The value of the force applied with a screw vise, \({F}_{{app}}\) was monitored with a digital force sensor and the stress calculated as \({{{\boldsymbol{s}}}}={F}_{{app}}/{A}_{c}\) (for details, see SI section 6).

X-ray absorption spectroscopy

XAS spectra at the Zr K-edge and Ce L₃-edge were collected in fluorescence mode from 50 micron (300 mesh) powders (made by grinding pellets that had been used in electrostriction measurements) at the QAS (7-BM) beamline at the National Synchrotron Light Source-II (NSLS-II) at Brookhaven National laboratory.
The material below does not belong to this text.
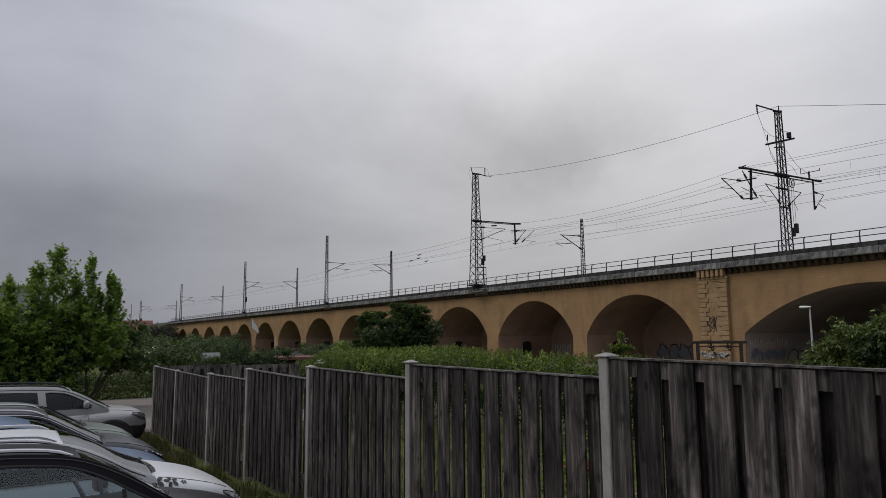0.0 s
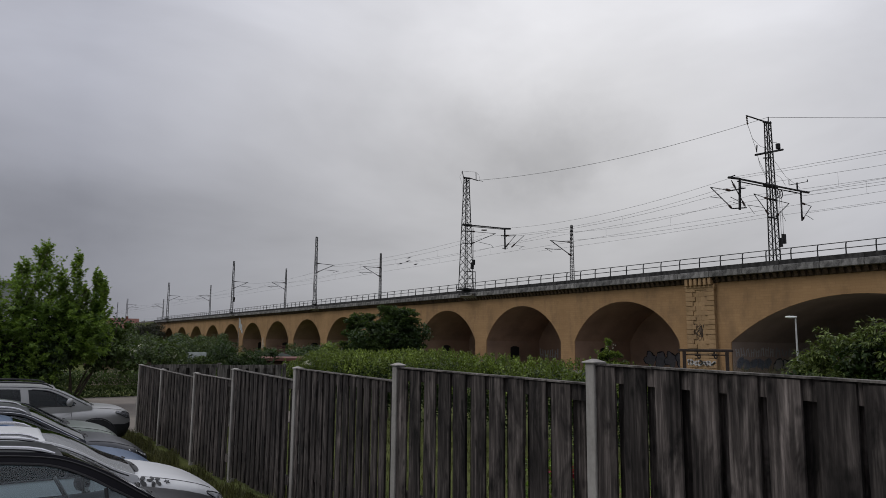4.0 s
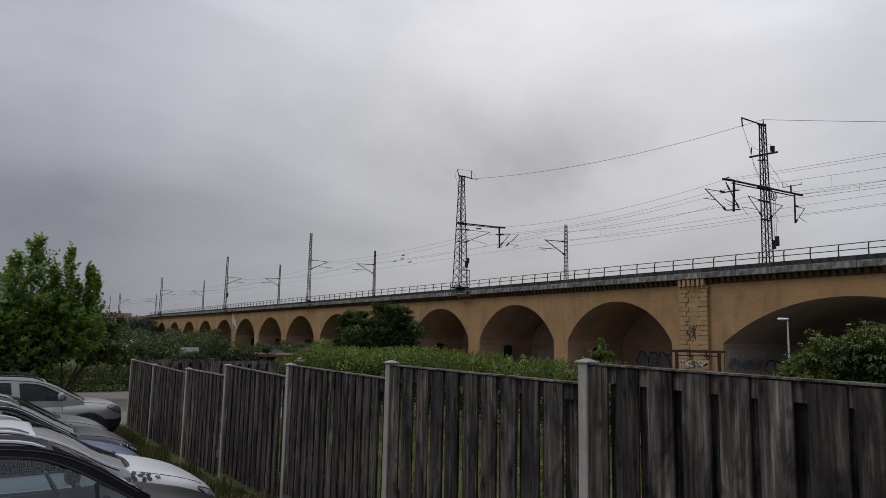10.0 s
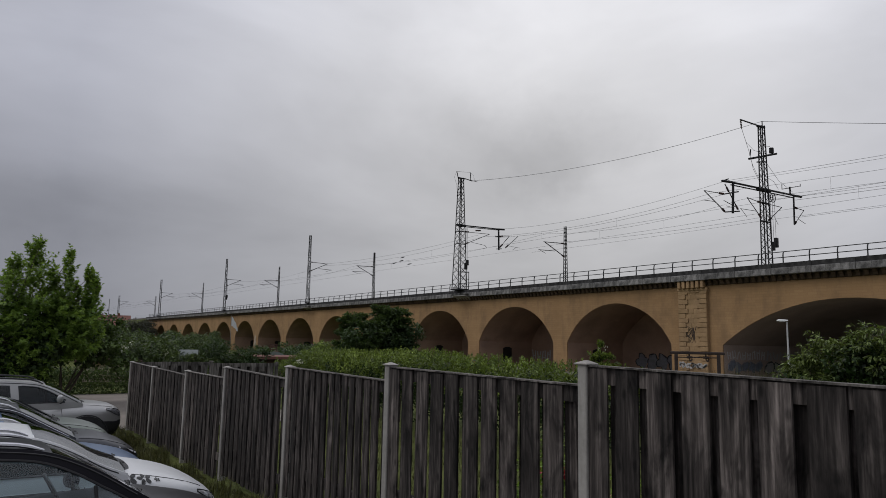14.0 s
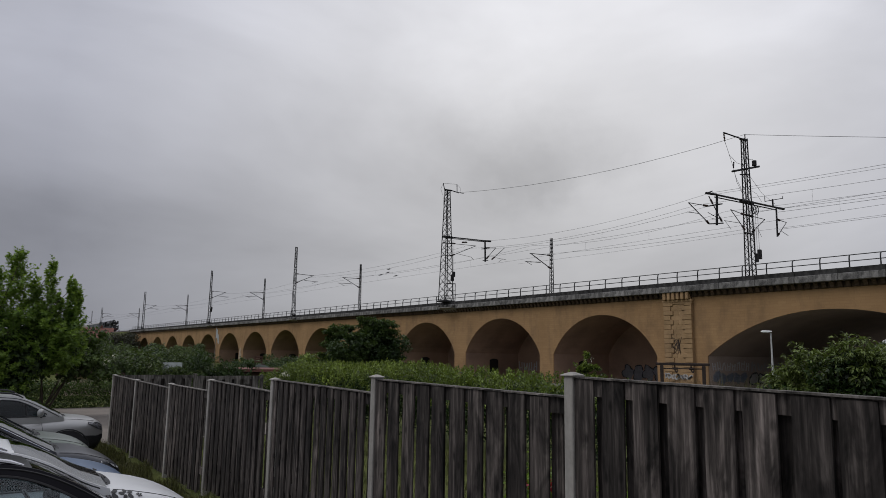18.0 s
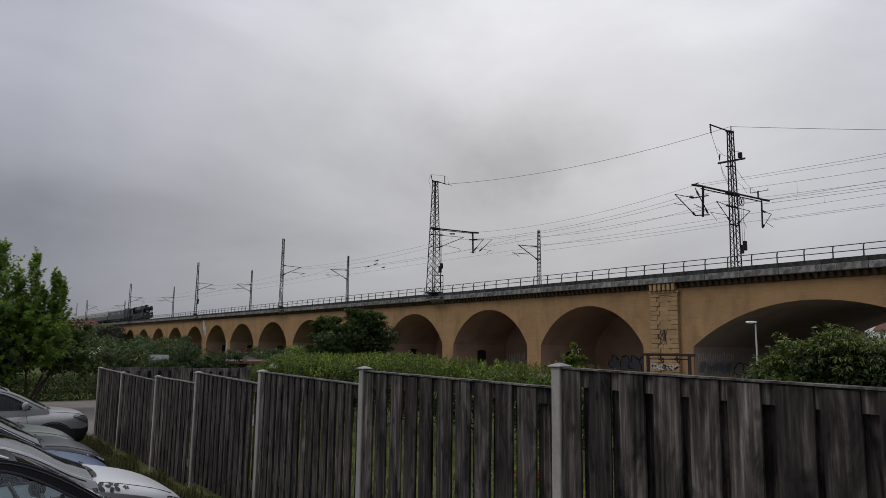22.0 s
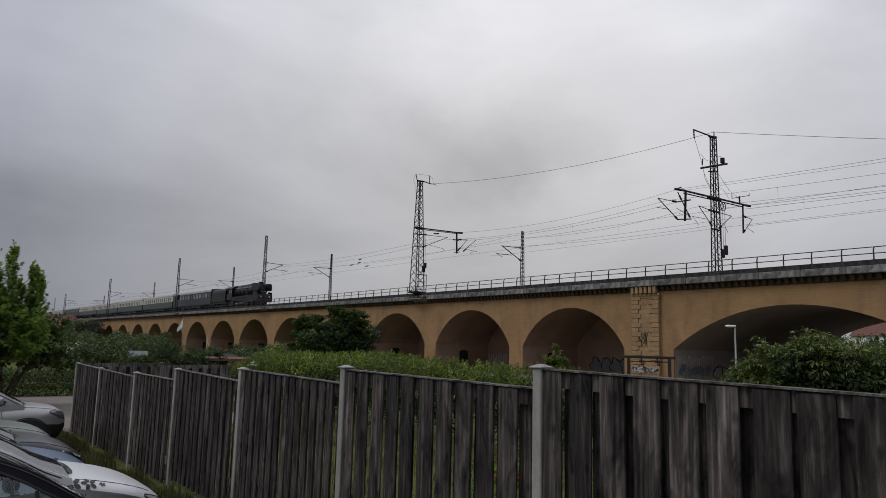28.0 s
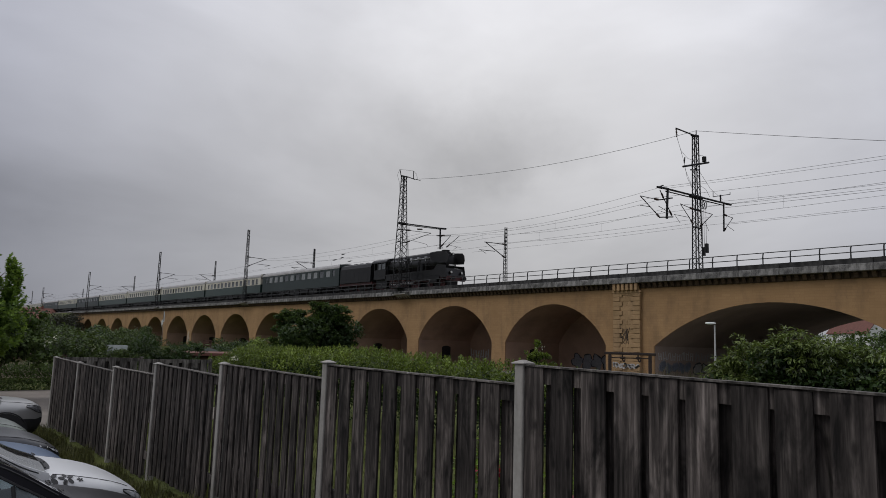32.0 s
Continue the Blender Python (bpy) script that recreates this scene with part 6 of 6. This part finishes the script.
RED_PETAL = leaf_material("red_petal", (0.26, 0.02, 0.03), (0.38, 0.04, 0.06), 0.2)
PINK_PETAL = leaf_material("pink_petal", (0.55, 0.12, 0.2), (0.7, 0.25, 0.34), 0.2)
bush("rose_bush", "red and pink flowering rose bush behind the fence", (-4.9, 4.9, 0.3), clumps(R, (-0.9, -0.2, 0.2), (0.9, 0.3, 1.1), 14, 0.16, 0.3), 1500, 0.06, LEAF_MAPLE, 57,
     extra=[("red_blossoms", clumps(R, (-0.5, -0.3, 0.85), (0.4, 0.0, 1.2), 7, 0.05, 0.07), 120, 0.05, RED_PETAL, 58), ("pink_blossoms", clumps(R, (0.0, -0.3, 0.5), (0.8, 0.0, 1.0), 7, 0.05, 0.07), 140, 0.05, PINK_PETAL, 59)])


def build_grass():
    """Rank grass along the foot of the fence and weeds in the garden."""
    rng = np.random.default_rng(12)
    def blades(name, n, place, h_lo, h_hi, w, label, mat):
        p = place(n)
        ang = rng.random(n) * 6.283
        h = h_lo + (h_hi - h_lo) * rng.random(n) ** 1.8 * (0.55 + 0.45 * np.sin(p[:, 0] * 3.1 + 2 * np.sin(p[:, 1] * 5)))
        bend = (rng.random(n) - 0.5)[:, None] * np.stack([np.cos(ang), np.sin(ang), np.zeros(n)], 1) * h[:, None] * 1.1
        side = np.stack([-np.sin(ang), np.cos(ang), np.zeros(n)], 1) * w
        mid = p + bend * 0.3 + np.stack([np.zeros(n), np.zeros(n), h * 0.6], 1)
        tip = p + bend + np.stack([np.zeros(n), np.zeros(n), h], 1)
        v = np.stack([p - side, p + side, mid + side * 0.7, tip, mid - side * 0.7], 1)
        i = np.arange(n)[:, None] * 5
        f = np.concatenate([i + np.array([[0, 1, 2]]), i + np.array([[0, 2, 4]]), i + np.array([[4, 2, 3]])], 1).reshape(-1, 3)
        ob = new(name, array_mesh(name, v.reshape(-1, 3), f, mat))
        tagged(ob, label, "grass", kind="stuff")
    def strip(n):
        x = rng.uniform(-21.5, -3.0, n)
        y = 2.72 + 0.95 * rng.random(n) ** 0.8 + 0.12 * np.sin(x * 2.3)
        z = np.array([lift(a, b) for a, b in zip(x, y)])
        return np.stack([x, np.minimum(y, 3.66), z], 1)
    blades("rank_grass", 17000, strip, 0.05, 0.34, 0.006, "rank yellow-green grass along the fence's foot", GRASS_BLADE)
    def garden(n):
        x, y = rng.uniform(-19, 1.0, n), rng.uniform(3.85, 10.5, n)
        return np.stack([x, y, np.array([lift(a, b) for a, b in zip(x, y)])], 1)
    blades("garden_grass", 16000, garden, 0.06, 0.3, 0.006, "long garden grass behind the fence", GRASS_BLADE)
    def weeds(n):
        x, y = rng.uniform(-15.5, -8.5, n), rng.uniform(18.5, 24, n)
        return np.stack([x, y, np.zeros(n)], 1)
    blades("tall_weeds", 6000, weeds, 1.2, 2.15, 0.010, "tall dry weeds between the gardens and the viaduct", GRASS_BLADE)


build_grass()


# ---- what moves ----
def motions():
    times = [0, 4, 8, 12, 15, 17, 18, 19, 20, 21, 22, 23, 24, 25, 26, 27, 28, 29, 30, 31, 32]
    walk(loco, [(t, pose(train_front(t), TRACK_Y, RAIL_Z)) for t in times])
    for c, back in COACHES:
        walk(c, [(t, pose(train_front(t) - back, TRACK_Y, RAIL_Z)) for t in times])
    # the driving wheels roll, 1 m in radius
    steps = [i / 15 for i in range(481)]
    for w, x in zip(drivers, (-7.3, -9.6, -11.9)):
        walk(w, [(t, pose(x, 0, 1.0, 0, math.degrees(train_front(t)) % 360, 0)) for t in steps])
    # the flag flaps about its pole: each strip hinges on the one before it
    sides = ((0, 0.7), (3, 0.25), (6, 0.45), (8, 0.4), (10, 0.5), (12, 0.9), (14, 0.65), (17, -0.1), (18, 0.25), (19, -0.2), (20, -0.35), (21, 0.25), (23, 0.35), (24, -0.4), (25, -0.75), (28, -0.6), (31, -0.25), (32, -0.25))

    def strips(t):
        side = float(np.interp(t, [k for k, _ in sides], [v for _, v in sides]))
        heading = -17.6 - math.degrees(math.asin(side))
        out, x, y, z = [], 0.0, 0.0, 4.8
        for i in range(5):
            yaw = heading + 14 * math.sin(t * 3.1 - i * 1.1) + (1 - abs(side)) * (42 if i % 2 else -42)
            a = radians(yaw)
            out.append(pose(x, y, z, 0, 0, yaw))
            x -= 0.2 * math.cos(a)
            y -= 0.2 * math.sin(a)
            z -= 0.26
        return out
    beats = [i / 5 for i in range(161)]
    swing = [strips(t) for t in beats]
    for i, strip in enumerate(FLAG):
        walk(strip, [(t, s[i]) for t, s in zip(beats, swing)])


motions()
Experimental details are available in Supplementary Note 7. Data analysis was carried out using Athena and Artemis programs, which are part of the Demeter data analysis package⁵¹. For each element (Zr or Ce) absorption edge, multiple spectra (up to 30 scans) were averaged, to increase the signal-to-noise ratio. The X-ray absorption near edge structure (XANES) data of Zr K-edge and Ce L₃-edge were pre-edge subtracted and edge-step normalized, and extended X-ray absorption fine structure (EXAFS) data were obtained following established procedures. FEFF6 theoretical code was used for calculating photoelectron scattering amplitude and phase shifts. The data were fit using a non-linear, least square Levenberg-Marquardt method in r-space, using Fourier transform of both data and theory. For non-linear fitting of the theoretical EXAFS equations to experimental spectra, corrections to the model Zr-O and Zr-Ce distances (\(\Delta r\)), variance, i.e., mean square relative displacements (\({\sigma }^{2}\)) of Δr, and the correction to the photoelectron energy origin (\(\Delta E\)) – the same for the Zr-O and Zr-Ce paths - were varied in the k-range and r-range intervals of 3–14.5 Å^-1 and 1.5–3.9 Å, respectively. Third cumulants of the radial distribution function were also varied but these did not affect the fit quality. EXAFS data of Zr foil were fit (Supplementary Fig. 14 and Supplementary Table 2) to obtain the amplitude reduction factor (0.99) which was then applied in fitting the spectra of the Zr-doped ceria (Supplementary Fig. 15 and Supplementary Table 3).

Theoretical Modeling

DFT calculations were performed to connect the local lattice distortion with the long-range elastic strain induced by dilute Zr-dopants in CeO₂ via the elastic dipole tensor calculation. The point defect induced strain tensor per defect is defined as a coefficient, \({{{{\boldsymbol{\alpha }}}}}_{{{{\boldsymbol{C}}}}}\). Due to a requirement for dilute formulations, the Zr-doping concentration was 3% (1 out of 32) in the DFT calculations. DFT calculations implemented in the Vienna Ab initio Simulation Package (VASP) were used. The generalized gradient approximation (GGA) of Perdew, Burke, and Ernzerhof (PBE)⁵² was used for the DFT exchange correlation functional with the Hubbard-U correction (U_eff = 4.5 eV) for Ce 4f orbitals⁵³. For AIMD calculations, the NVT ensemble was prepared at T = 300 K, and the original volume, maintained at the DFT- minimized value in order to compare the dynamic effect, was used. The structure characters were averaged for 4 ps with a time-step of 1 fs. The elastic dipole and the point defect induced strain tensor per defect, \({{{{\boldsymbol{\alpha }}}}}_{{{{\boldsymbol{C}}}}}\) were computed following the method derived by Gillian⁴⁴ and the procedures provided by Das et al.²⁶. (More details may be found in Supplementary Note 8).